§ **SHORT PROBLEM**
Your task is to give the listing below back word for word, pictures excluded.
** Start of AVAILABLE DATA **
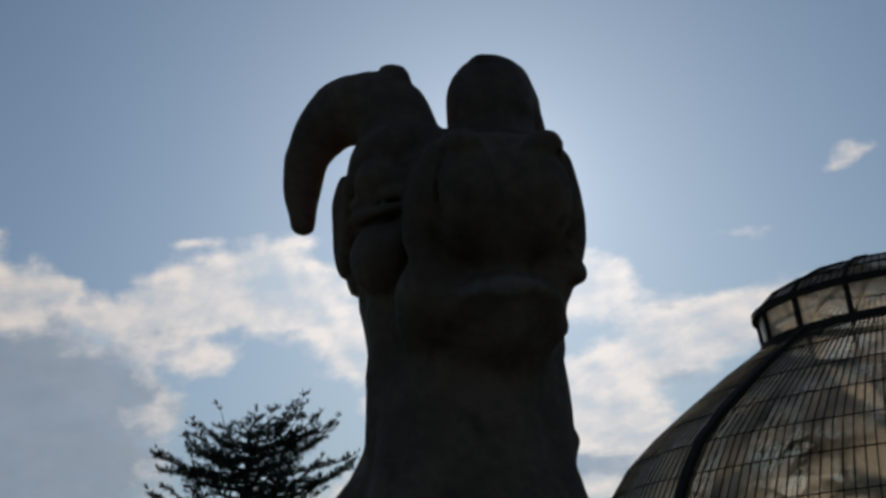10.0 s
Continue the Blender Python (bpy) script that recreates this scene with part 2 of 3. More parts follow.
def glass_material():
    """Old greenhouse glass: part clear, part clouded by limewash and algae."""
    m = bpy.data.materials.new("clouded_glass")
    m.use_nodes = True
    t = m.node_tree
    t.nodes.remove(t.nodes["Principled BSDF"])
    where = t.nodes.new("ShaderNodeTexCoord").outputs["Object"]
    film = ramp_node(t, noise_node(t, where, 0.35, 6.0, 0.6), [(0.3, (0.52, 0.43, 0.34)), (0.55, (0.92, 0.80, 0.65)), (0.8, (0.82, 0.71, 0.56))])
    clear = t.nodes.new("ShaderNodeBsdfTransparent")
    clear.inputs[0].default_value = (0.80, 0.82, 0.80, 1)
    wash, skin, gloss = t.nodes.new("ShaderNodeBsdfTranslucent"), t.nodes.new("ShaderNodeBsdfDiffuse"), t.nodes.new("ShaderNodeBsdfGlossy")
    t.links.new(film, wash.inputs[0])
    t.links.new(film, skin.inputs[0])
    gloss.inputs["Roughness"].default_value = 0.12

    def mix(factor, a, c):
        n = t.nodes.new("ShaderNodeMixShader")
        if isinstance(factor, float):
            n.inputs[0].default_value = factor
        else:
            t.links.new(factor, n.inputs[0])
        t.links.new(a, n.inputs[1])
        t.links.new(c, n.inputs[2])
        return n.outputs[0]

    down = vector_node(t, "MULTIPLY", where, (1.0, 1.0, 0.4))
    patches = ramp_node(t, noise_node(t, down, 0.55, 5.0, 0.6), [(0.36, (0.18, 0.18, 0.18)), (0.60, (0.95, 0.95, 0.95))])
    dirt = math_node(t, "MULTIPLY", patches, 1.0)
    body = mix(dirt, clear.outputs[0], mix(0.15, wash.outputs[0], skin.outputs[0]))
    fresnel = t.nodes.new("ShaderNodeFresnel")
    fresnel.inputs[0].default_value = 1.45
    t.links.new(mix(math_node(t, "MULTIPLY", fresnel.outputs[0], 0.55), body, gloss.outputs[0]), t.nodes["Material Output"].inputs[0])
    return m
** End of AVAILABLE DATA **
§ **SOLUTION TO THE EXERCISE**
10.0 s
Continue the Blender Python (bpy) script that recreates this scene with part 2 of 3. More parts follow.
def glass_material():
    """Old greenhouse glass: part clear, part clouded by limewash and algae."""
    m = bpy.data.materials.new("clouded_glass")
    m.use_nodes = True
    t = m.node_tree
    t.nodes.remove(t.nodes["Principled BSDF"])
    where = t.nodes.new("ShaderNodeTexCoord").outputs["Object"]
    film = ramp_node(t, noise_node(t, where, 0.35, 6.0, 0.6), [(0.3, (0.52, 0.43, 0.34)), (0.55, (0.92, 0.80, 0.65)), (0.8, (0.82, 0.71, 0.56))])
    clear = t.nodes.new("ShaderNodeBsdfTransparent")
    clear.inputs[0].default_value = (0.80, 0.82, 0.80, 1)
    wash, skin, gloss = t.nodes.new("ShaderNodeBsdfTranslucent"), t.nodes.new("ShaderNodeBsdfDiffuse"), t.nodes.new("ShaderNodeBsdfGlossy")
    t.links.new(film, wash.inputs[0])
    t.links.new(film, skin.inputs[0])
    gloss.inputs["Roughness"].default_value = 0.12

    def mix(factor, a, c):
        n = t.nodes.new("ShaderNodeMixShader")
        if isinstance(factor, float):
            n.inputs[0].default_value = factor
        else:
            t.links.new(factor, n.inputs[0])
        t.links.new(a, n.inputs[1])
        t.links.new(c, n.inputs[2])
        return n.outputs[0]

    down = vector_node(t, "MULTIPLY", where, (1.0, 1.0, 0.4))
    patches = ramp_node(t, noise_node(t, down, 0.55, 5.0, 0.6), [(0.36, (0.18, 0.18, 0.18)), (0.60, (0.95, 0.95, 0.95))])
    dirt = math_node(t, "MULTIPLY", patches, 1.0)
    body = mix(dirt, clear.outputs[0], mix(0.15, wash.outputs[0], skin.outputs[0]))
    fresnel = t.nodes.new("ShaderNodeFresnel")
    fresnel.inputs[0].default_value = 1.45
    t.links.new(mix(math_node(t, "MULTIPLY", fresnel.outputs[0], 0.55), body, gloss.outputs[0]), t.nodes["Material Output"].inputs[0])
    return m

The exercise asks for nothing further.